● A block of data
# # # #
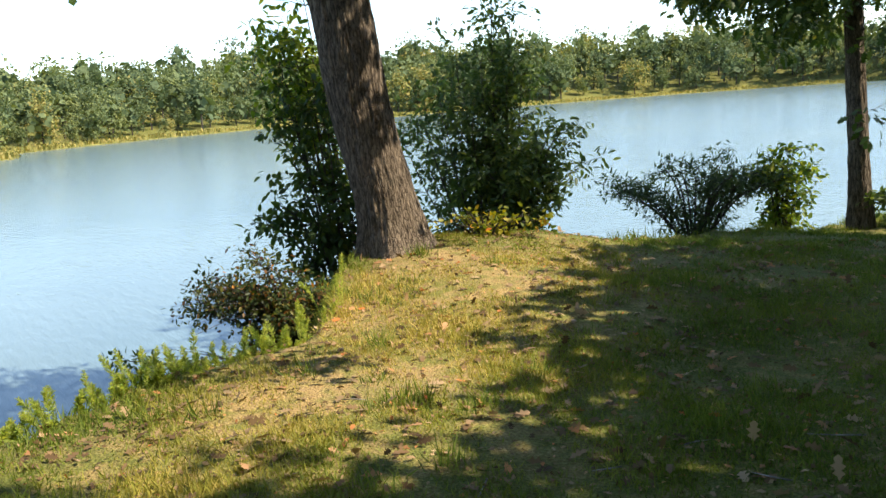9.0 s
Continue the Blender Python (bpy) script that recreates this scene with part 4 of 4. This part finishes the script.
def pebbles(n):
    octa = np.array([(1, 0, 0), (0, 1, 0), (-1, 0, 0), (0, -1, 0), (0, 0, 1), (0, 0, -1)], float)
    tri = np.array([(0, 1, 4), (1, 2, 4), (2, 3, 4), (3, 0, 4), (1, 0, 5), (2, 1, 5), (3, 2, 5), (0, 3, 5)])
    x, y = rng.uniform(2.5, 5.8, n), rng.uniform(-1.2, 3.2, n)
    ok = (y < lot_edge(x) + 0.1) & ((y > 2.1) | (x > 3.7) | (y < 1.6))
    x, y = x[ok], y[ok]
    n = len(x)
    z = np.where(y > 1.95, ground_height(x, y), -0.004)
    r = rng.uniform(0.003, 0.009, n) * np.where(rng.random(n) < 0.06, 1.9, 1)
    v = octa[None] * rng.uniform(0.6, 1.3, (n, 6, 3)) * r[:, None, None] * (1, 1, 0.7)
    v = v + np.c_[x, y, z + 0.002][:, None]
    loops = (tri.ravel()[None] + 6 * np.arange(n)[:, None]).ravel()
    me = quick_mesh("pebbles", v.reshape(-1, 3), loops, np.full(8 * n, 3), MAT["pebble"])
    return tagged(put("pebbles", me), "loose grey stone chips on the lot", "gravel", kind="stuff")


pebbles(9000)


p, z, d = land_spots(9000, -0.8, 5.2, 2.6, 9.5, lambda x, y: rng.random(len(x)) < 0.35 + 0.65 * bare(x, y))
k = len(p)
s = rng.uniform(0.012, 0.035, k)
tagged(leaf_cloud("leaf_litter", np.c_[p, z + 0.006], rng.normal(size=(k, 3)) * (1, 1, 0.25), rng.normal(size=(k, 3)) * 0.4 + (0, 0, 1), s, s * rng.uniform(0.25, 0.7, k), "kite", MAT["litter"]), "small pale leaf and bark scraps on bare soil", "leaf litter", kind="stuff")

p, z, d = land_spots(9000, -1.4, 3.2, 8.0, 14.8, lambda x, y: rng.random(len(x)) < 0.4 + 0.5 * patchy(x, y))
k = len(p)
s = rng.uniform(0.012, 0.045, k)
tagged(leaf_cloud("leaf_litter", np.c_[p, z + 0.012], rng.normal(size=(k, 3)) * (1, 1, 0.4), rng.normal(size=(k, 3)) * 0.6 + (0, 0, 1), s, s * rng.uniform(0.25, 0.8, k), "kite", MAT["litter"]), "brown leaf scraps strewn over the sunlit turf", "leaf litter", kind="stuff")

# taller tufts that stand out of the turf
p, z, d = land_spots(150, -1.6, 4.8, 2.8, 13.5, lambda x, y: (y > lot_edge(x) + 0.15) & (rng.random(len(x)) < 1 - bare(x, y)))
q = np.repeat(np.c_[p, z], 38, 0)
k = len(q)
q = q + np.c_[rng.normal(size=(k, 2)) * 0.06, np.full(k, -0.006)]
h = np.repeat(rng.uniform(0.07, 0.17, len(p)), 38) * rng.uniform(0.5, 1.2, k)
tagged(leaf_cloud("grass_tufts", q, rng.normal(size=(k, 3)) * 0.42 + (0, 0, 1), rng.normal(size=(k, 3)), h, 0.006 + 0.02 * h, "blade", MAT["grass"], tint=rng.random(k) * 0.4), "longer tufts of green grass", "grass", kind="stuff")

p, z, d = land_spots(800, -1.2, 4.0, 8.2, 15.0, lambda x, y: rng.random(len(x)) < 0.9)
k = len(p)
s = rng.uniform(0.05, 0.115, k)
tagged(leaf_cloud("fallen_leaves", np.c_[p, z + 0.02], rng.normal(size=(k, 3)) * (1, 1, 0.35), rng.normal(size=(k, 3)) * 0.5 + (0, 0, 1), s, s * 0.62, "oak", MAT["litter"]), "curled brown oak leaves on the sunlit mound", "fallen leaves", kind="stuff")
# # # #
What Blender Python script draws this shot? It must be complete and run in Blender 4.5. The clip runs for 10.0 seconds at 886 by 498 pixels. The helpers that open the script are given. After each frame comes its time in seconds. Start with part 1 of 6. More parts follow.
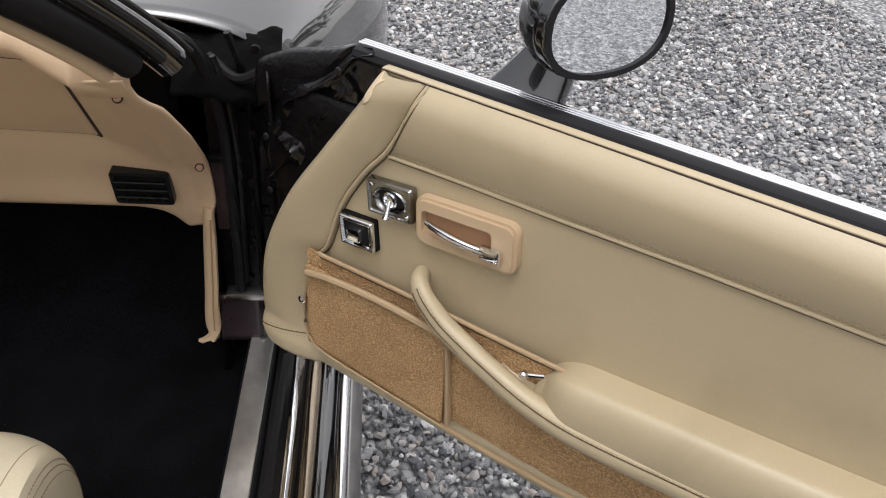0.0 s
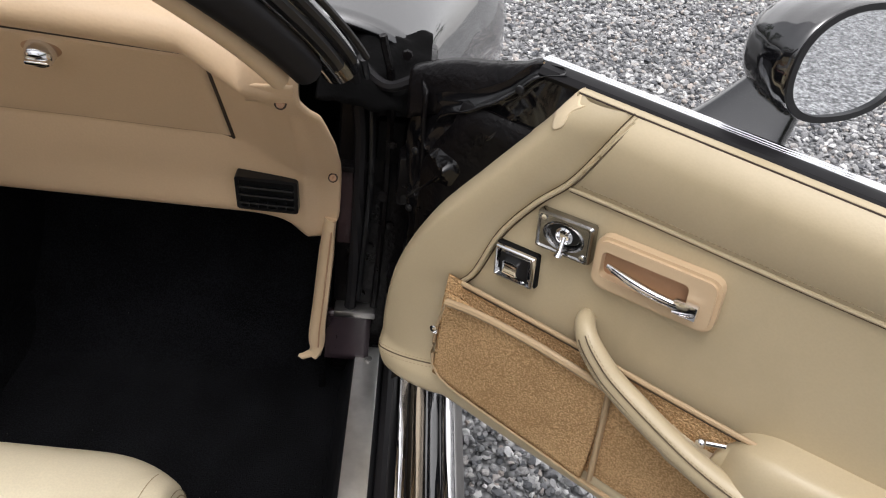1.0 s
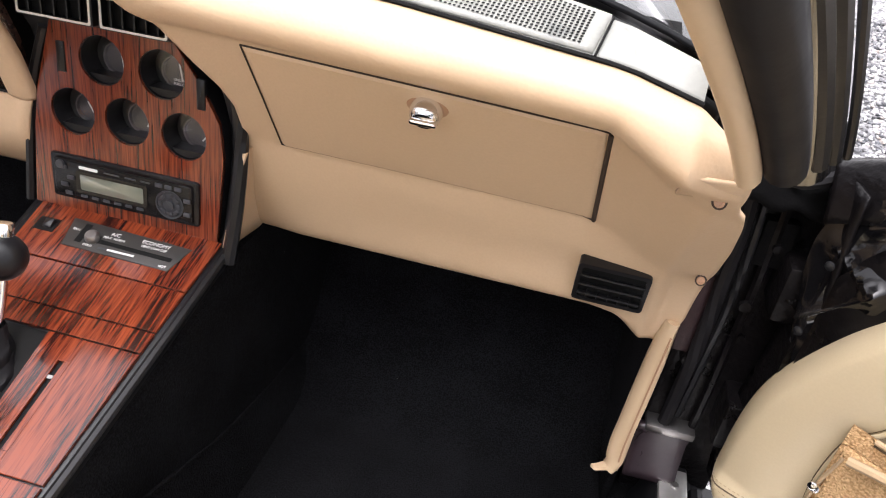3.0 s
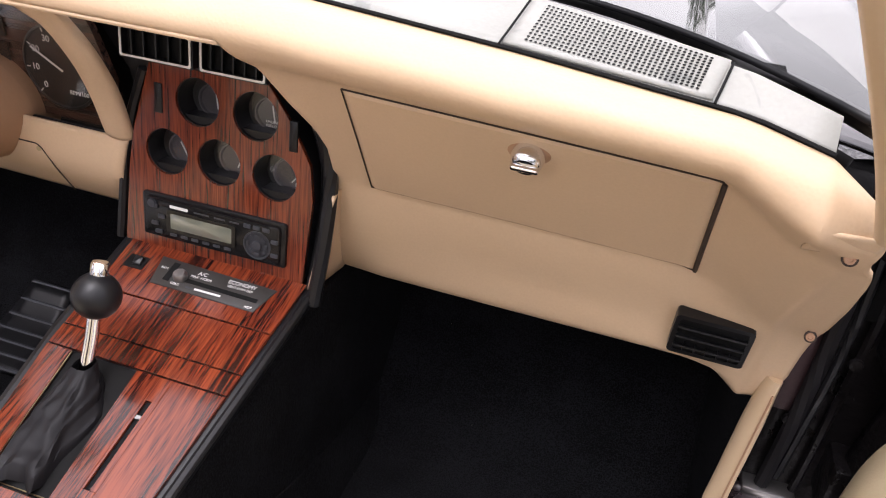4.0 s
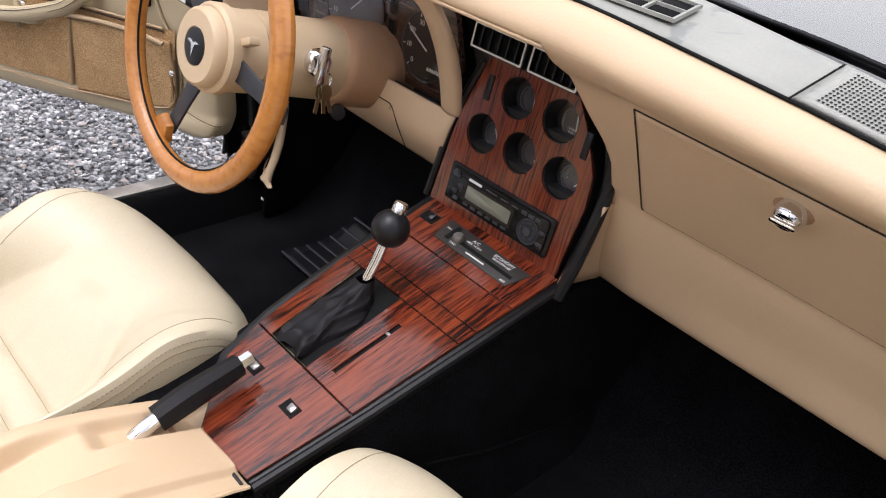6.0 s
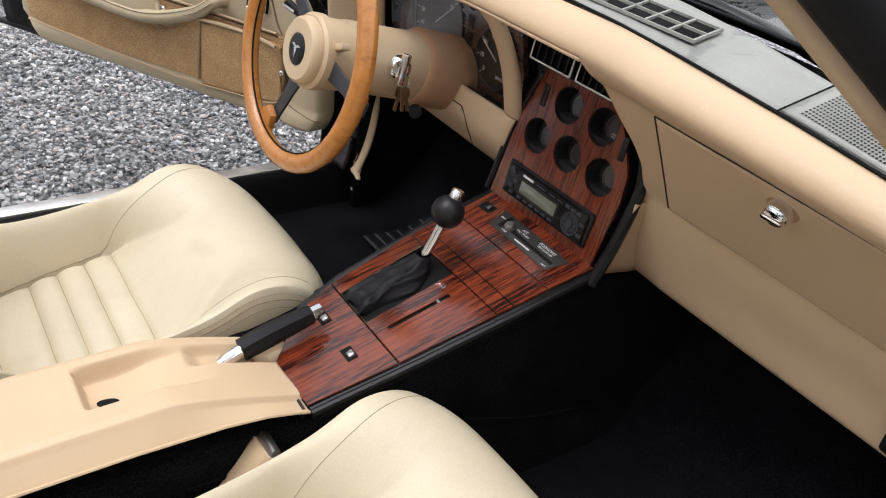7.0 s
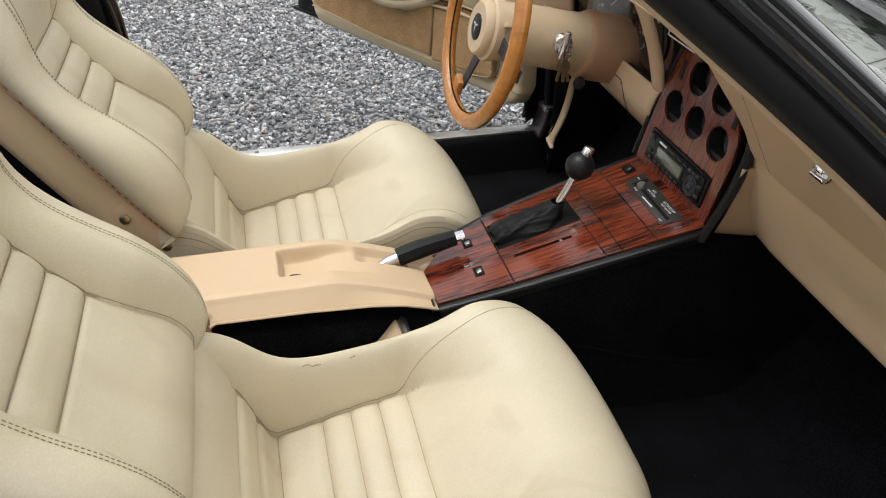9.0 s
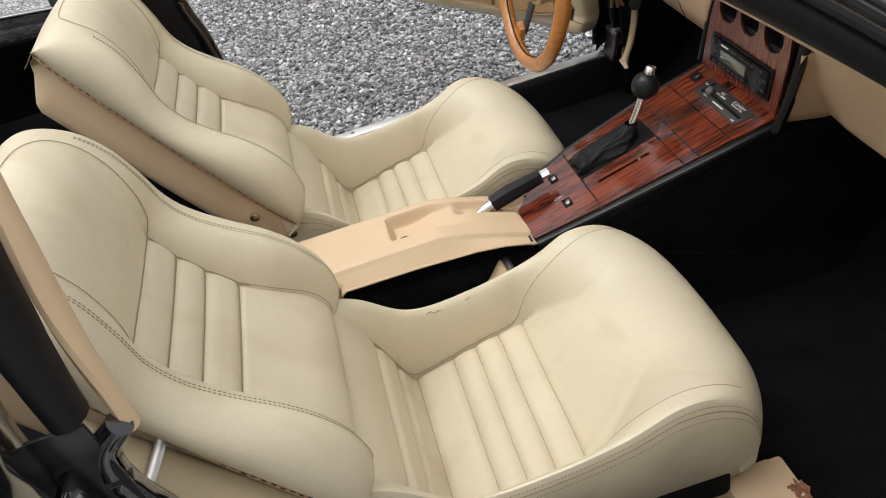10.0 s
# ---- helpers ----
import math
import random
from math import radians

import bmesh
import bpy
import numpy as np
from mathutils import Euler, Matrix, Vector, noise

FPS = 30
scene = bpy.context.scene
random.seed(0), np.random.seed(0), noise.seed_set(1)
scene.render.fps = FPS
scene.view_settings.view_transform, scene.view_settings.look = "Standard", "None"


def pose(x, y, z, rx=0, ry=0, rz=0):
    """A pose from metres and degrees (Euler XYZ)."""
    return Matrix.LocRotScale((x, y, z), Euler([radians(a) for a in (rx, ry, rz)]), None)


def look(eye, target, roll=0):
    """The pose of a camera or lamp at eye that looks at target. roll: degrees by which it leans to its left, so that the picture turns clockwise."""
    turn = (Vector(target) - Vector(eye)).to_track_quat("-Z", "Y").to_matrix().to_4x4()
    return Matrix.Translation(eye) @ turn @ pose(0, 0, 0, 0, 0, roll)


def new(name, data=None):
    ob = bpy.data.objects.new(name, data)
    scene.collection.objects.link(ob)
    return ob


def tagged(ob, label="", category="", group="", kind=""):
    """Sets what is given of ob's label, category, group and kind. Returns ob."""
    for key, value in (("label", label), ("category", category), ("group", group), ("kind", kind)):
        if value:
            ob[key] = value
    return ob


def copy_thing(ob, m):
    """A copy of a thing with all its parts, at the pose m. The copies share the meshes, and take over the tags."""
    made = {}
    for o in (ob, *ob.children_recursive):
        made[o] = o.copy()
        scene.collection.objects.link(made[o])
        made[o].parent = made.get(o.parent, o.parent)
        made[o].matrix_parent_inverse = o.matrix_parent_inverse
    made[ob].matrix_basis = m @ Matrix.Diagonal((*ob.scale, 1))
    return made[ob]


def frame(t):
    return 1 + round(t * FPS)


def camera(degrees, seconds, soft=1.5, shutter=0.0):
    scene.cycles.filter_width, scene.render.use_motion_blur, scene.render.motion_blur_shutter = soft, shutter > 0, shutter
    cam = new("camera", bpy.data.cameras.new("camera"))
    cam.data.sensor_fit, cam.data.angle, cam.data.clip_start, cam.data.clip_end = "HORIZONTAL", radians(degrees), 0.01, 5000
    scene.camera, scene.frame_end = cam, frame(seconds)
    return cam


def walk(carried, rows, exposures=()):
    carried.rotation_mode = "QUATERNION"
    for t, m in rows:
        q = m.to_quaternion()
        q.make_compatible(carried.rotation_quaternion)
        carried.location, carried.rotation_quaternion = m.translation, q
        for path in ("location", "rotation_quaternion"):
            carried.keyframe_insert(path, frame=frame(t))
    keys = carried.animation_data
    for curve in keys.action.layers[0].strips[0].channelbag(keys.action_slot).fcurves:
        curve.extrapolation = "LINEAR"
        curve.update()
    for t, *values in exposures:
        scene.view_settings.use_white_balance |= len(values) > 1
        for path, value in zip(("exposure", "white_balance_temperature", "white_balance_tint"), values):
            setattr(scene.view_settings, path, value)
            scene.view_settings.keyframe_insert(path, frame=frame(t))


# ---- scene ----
# # # #
Copy exactly the lines from the line with "curve.update()" up to and including the line with "# ---- scene", and no other lines.

● Task response
        curve.update()
    for t, *values in exposures:
        scene.view_settings.use_white_balance |= len(values) > 1
        for path, value in zip(("exposure", "white_balance_temperature", "white_balance_tint"), values):
            setattr(scene.view_settings, path, value)
            scene.view_settings.keyframe_insert(path, frame=frame(t))


# ---- scene ----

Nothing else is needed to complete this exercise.